Pour conclure, ces dispositions de transposition permettent d'harmoniser les législations européennes. Pour être efficace, cette politique doit être concertée au niveau européen. Plusieurs des orateurs qui se sont exprimés à cette tribune l'ont dit : il s'agit d'une nouvelle étape dans la construction de l'espace pénal européen.
Ces dispositions permettront également de conforter des textes en préparation que nous examinerons, dans cet hémicycle, dans un avenir proche. Comme vous l'avez dit, madame la ministre, et comme le souhaite également Guy Geoffroy, notre délégation prépare une proposition de loi visant à respecter les engagements de la France en matière de lutte contre la prostitution. Je salue le travail réalisé au sein de la délégation aux droits des femmes par Maud Olivier, Guy Geoffroy, Ségolène Neuville, Monique Orphée et Edith Gueugneau, au sujet des violences faites aux femmes et de la traite.
Vous préparez d'ailleurs, madame la ministre, un projet de loi consacré aux droits des femmes, qui comportera un volet important sur les violences sexistes, de manière à compléter notre arsenal juridique. Pour être effective, la loi doit s'accompagner d'un ensemble de politiques publiques. C'est à cette condition que sera concrétisé le droit effectif auquel vous faites souvent référence.
L'action de la France dans ce domaine est observée à l'étranger. Les échanges récents à l'ONU lors de la 57e session de la Commission de la condition de la femme, à laquelle j'ai accompagné Mme Najat Vallaud-Belkacem, l'ont prouvé. Un engagement fort de la France en faveur de l'égalité entre les femmes et les hommes et de la lutte contre les violences est attendu. Une véritable diplomatie des droits des femmes est en marche. Pour obtenir d'autres avancées, il faut poursuivre cette démarche avec la communauté internationale.

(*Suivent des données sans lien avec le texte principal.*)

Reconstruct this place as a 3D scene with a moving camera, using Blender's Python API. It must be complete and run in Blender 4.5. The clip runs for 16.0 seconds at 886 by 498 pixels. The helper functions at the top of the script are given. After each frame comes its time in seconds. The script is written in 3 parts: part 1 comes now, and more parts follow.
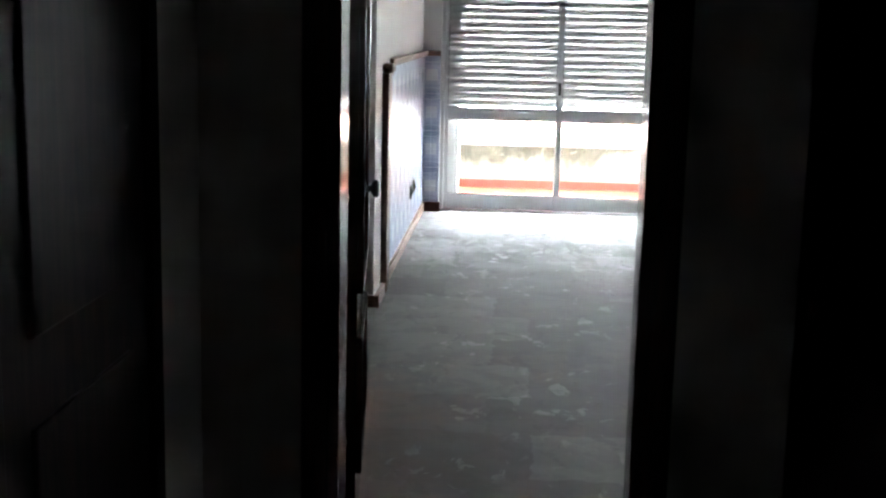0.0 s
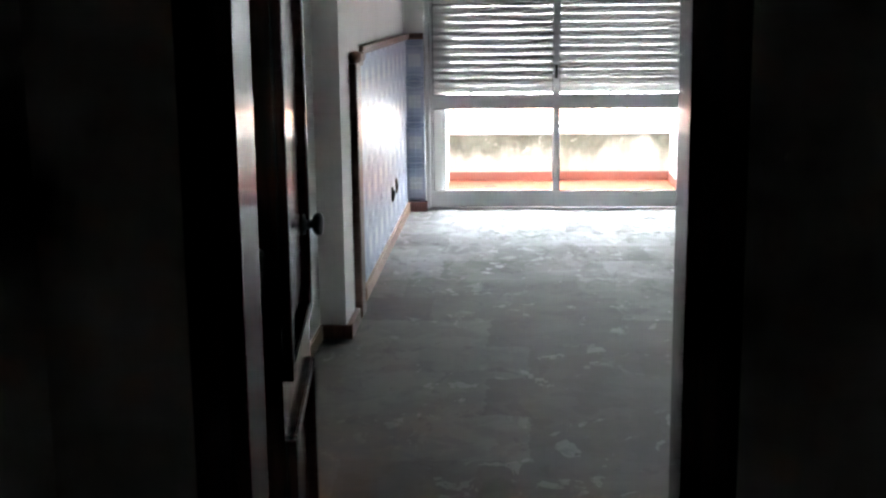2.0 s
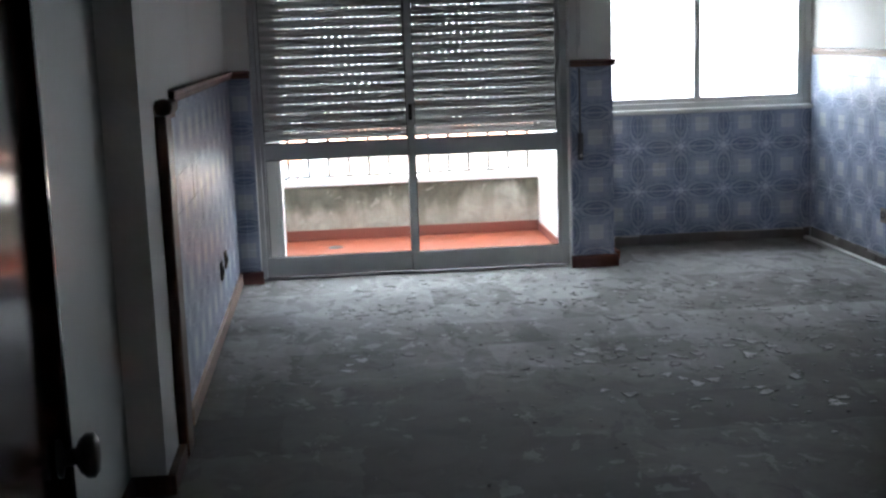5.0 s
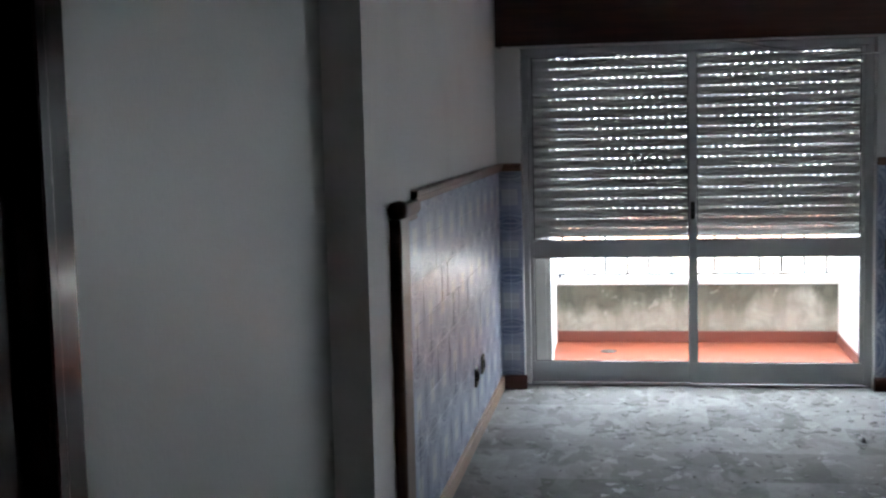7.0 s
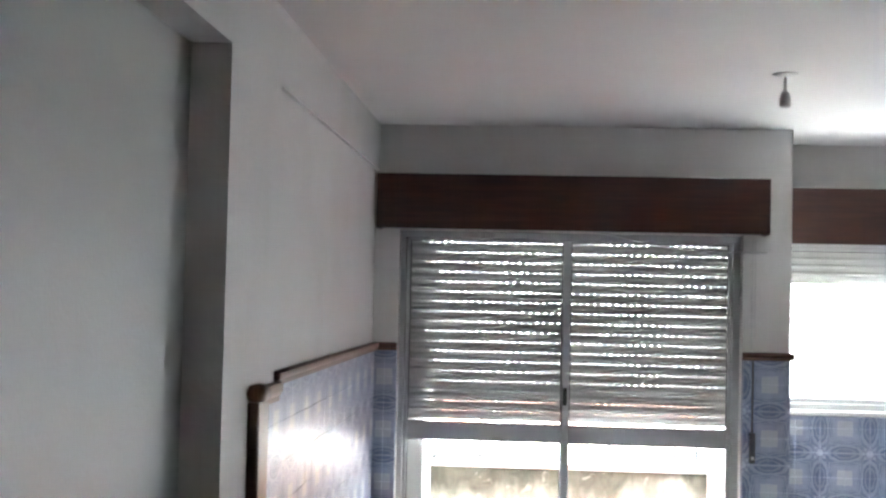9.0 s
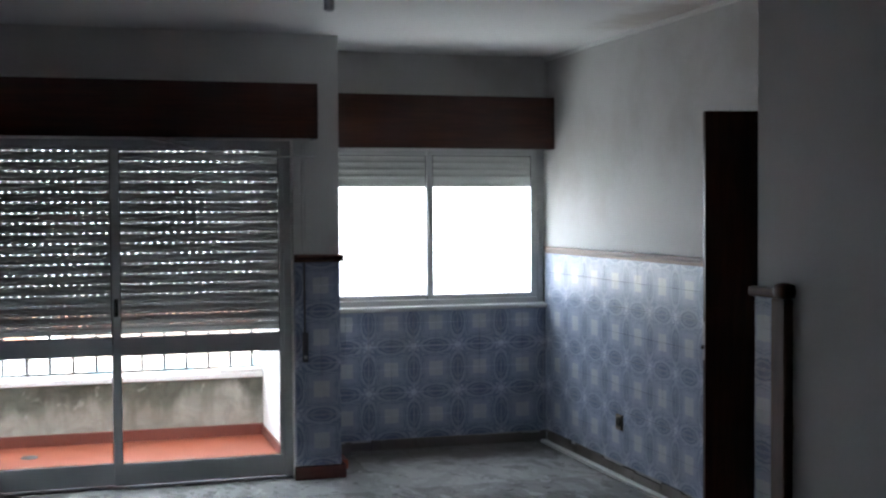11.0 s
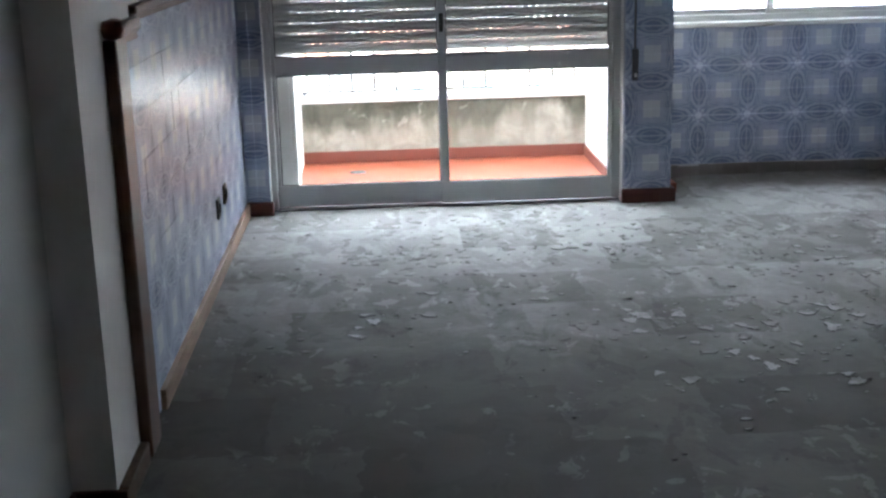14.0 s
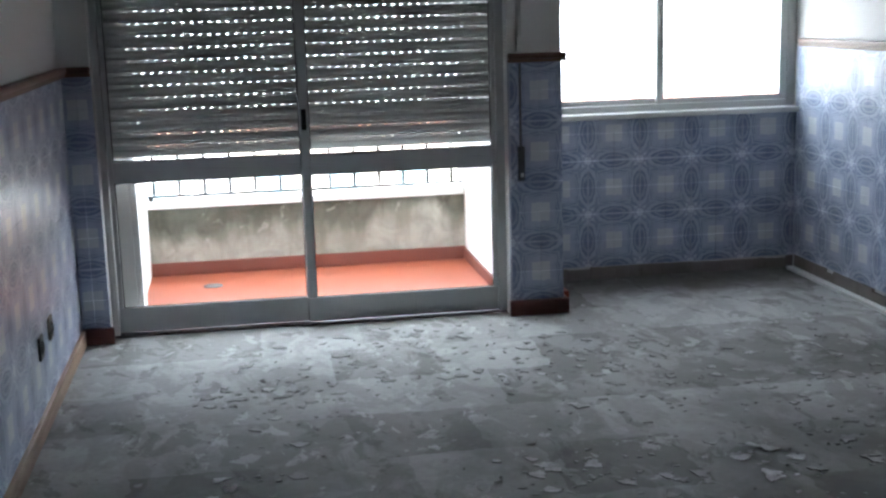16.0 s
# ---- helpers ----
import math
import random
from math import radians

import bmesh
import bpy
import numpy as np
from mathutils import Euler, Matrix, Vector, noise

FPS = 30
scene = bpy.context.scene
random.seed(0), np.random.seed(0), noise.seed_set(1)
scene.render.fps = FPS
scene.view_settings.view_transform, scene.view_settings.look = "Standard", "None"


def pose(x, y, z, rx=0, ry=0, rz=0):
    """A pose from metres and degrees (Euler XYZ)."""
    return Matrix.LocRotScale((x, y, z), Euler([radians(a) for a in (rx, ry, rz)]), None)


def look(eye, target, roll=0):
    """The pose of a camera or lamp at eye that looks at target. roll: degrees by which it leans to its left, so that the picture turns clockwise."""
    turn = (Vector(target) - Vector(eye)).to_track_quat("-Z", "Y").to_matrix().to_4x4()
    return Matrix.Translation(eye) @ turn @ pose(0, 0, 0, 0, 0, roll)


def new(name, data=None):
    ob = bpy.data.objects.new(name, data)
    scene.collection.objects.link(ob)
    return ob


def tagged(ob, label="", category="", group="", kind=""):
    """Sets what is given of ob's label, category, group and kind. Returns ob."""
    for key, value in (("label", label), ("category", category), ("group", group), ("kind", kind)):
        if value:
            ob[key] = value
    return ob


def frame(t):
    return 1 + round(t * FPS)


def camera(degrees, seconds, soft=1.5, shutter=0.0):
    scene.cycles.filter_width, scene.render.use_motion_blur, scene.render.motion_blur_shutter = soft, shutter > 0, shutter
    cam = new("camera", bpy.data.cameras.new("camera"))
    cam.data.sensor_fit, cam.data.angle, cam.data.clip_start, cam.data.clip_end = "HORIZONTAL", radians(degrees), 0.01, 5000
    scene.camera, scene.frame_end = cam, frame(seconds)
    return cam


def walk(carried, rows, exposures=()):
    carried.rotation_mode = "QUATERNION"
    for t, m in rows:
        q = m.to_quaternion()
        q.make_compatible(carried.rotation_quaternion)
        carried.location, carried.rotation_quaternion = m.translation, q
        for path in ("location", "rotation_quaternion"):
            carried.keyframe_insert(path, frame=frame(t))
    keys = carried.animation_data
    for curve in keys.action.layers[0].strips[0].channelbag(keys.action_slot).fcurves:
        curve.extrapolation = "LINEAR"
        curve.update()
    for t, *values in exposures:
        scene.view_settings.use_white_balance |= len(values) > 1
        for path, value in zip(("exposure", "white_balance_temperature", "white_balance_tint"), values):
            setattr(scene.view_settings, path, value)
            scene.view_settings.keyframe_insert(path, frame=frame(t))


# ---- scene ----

cam = camera(39.6, 16.0, soft=2.5)
PATH = [
    (0, (0.790, -10.100, 1.512), (0.683, -8.135, 1.157), 1.3),
    (0.5, (0.822, -9.972, 1.517), (0.748, -8.006, 1.156), 0.6),
    (1, (0.79, -9.658, 1.511), (0.81, -7.691, 1.149), -0.7),
    (1.5, (0.787, -9.4, 1.5), (0.82, -7.437, 1.114), -0.9),
    (2, (0.825, -9.107, 1.513), (0.715, -7.148, 1.126), -0.7),
    (2.5, (0.79, -8.782, 1.488), (0.717, -6.817, 1.121), -0.1),
    (3, (0.73, -8.539, 1.499), (0.765, -6.578, 1.109), -1.6),
    (3.2, (0.723, -8.444, 1.49), (0.769, -6.485, 1.087), -1.4),
    (5.3, (0.673, -7.503, 1.499), (0.848, -5.536, 1.178), -2.1),
    (5.5, (0.704, -7.404, 1.504), (0.803, -5.429, 1.2), -2.0),
    (6, (0.781, -7.2, 1.506), (0.605, -5.227, 1.229), -0.0),
    (6.5, (0.827, -7.178, 1.505), (0.525, -5.221, 1.22), -1.0),
    (7, (0.832, -7.117, 1.543), (0.524, -5.151, 1.345), -1.4),
    (7.5, (0.857, -7.073, 1.568), (0.509, -5.104, 1.516), -1.4),
    (8, (0.888, -7.102, 1.616), (0.495, -5.143, 1.708), -0.5),
    (8.5, (0.911, -7.139, 1.625), (0.533, -5.185, 1.823), 0.2),
    (8.8, (0.937, -7.138, 1.605), (0.661, -5.16, 1.714), 0.4),
    (9, (0.929, -7.128, 1.605), (0.792, -5.134, 1.679), 1.3),
    (9.5, (0.9, -7.085, 1.606), (1.05, -5.091, 1.626), 2.6),
    (10, (0.94, -7.099, 1.607), (1.289, -5.13, 1.628), 1.9),
    (10.2, (0.943, -7.1, 1.606), (1.363, -5.144, 1.625), 1.7),
    (12.3, (0.86, -7.04, 1.526), (1.508, -5.177, 1.192), -0.8),
    (12.5, (0.831, -7.031, 1.533), (1.452, -5.168, 1.153), -0.7),
    (13, (0.795, -7.019, 1.557), (1.242, -5.126, 1.095), -0.4),
    (13.5, (0.789, -6.947, 1.539), (1.061, -5.025, 1.057), -1.0),
    (14, (0.821, -6.756, 1.527), (0.912, -4.823, 1.023), -1.5),
    (14.5, (0.908, -6.602, 1.531), (0.931, -4.661, 1.05), -0.1),
    (15, (0.904, -6.378, 1.516), (1.085, -4.447, 1.026), 0.4),
    (15.5, (0.862, -6.172, 1.538), (1.143, -4.252, 1.053), -2.0),
    (16, (0.859, -5.957, 1.551), (1.172, -4.019, 1.164), -1.6),
]
walk(cam, [(t, look(eye, target, roll)) for t, eye, target, roll in PATH],
     exposures=[
         (0.0, 6.98, 6250, 9), (1.5, 6.64, 6250, 9), (3.2, 6.05, 6200, 9), (5.3, 4.75, 6000, 9), (6.5, 4.95, 6000, 9), (7.5, 5.35, 6150, 9),
         (8.0, 5.7, 6300, 10), (8.5, 6.25, 6350, 11), (9.0, 6.4, 6300, 10), (9.5, 5.65, 6200, 10), (10.0, 4.55, 5950, 9), (10.2, 4.3, 5950, 9), (12.5, 4.9, 5900, 8),
         (13.0, 5.4, 5970, 8), (13.5, 5.45, 5970, 8), (14.5, 5.38, 6000, 9), (15.5, 5.2, 5950, 9), (16.0, 4.9, 5950, 8)])

# ---- light: an overcast day behind the balcony ----
SUN_UP, SUN_AZ = 55, 200
world = bpy.data.worlds.new("sky")
scene.world = world
world.use_nodes = True
wn = world.node_tree
sky = wn.nodes.new("ShaderNodeTexSky")
sky.sky_type = "NISHITA"
sky.sun_disc = False
sky.sun_elevation = radians(SUN_UP)
sky.sun_rotation = radians(SUN_AZ)
sky.dust_density = 6.0
cloud = wn.nodes.new("ShaderNodeMix")
cloud.data_type = "RGBA"
cloud.inputs[0].default_value = 0.85
cloud.inputs[7].default_value = (4.0, 4.08, 4.2, 1)
wn.links.new(sky.outputs[0], cloud.inputs[6])
wn.links.new(cloud.outputs[2], wn.nodes["Background"].inputs[0])
wn.nodes["Background"].inputs[1].default_value = 0.12
sun_data = bpy.data.lights.new("sun", "SUN")
sun_data.energy, sun_data.angle, sun_data.color = 1.4, radians(40), (1.0, 0.97, 0.93)
sun = new("sun", sun_data)
sun_from = Vector((math.sin(radians(SUN_AZ)) * math.cos(radians(SUN_UP)),
                   math.cos(radians(SUN_AZ)) * math.cos(radians(SUN_UP)), math.sin(radians(SUN_UP))))
sun.matrix_world = look(sun_from * 30, (0, 0, 0))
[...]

Consciente de ces enjeux, j'ai demandé à l'Assemblée nationale la création d'un groupe d'études sur le genre et le droit des femmes à l'international, que je coprésiderai avec Axelle Lemaire. Nous devons être volontaires et exemplaires. C'est un devoir de justice, une nécessaire solidarité et une exigence républicaine. (Applaudissements sur les bancs des groupes SRC, écologiste et RRDP.)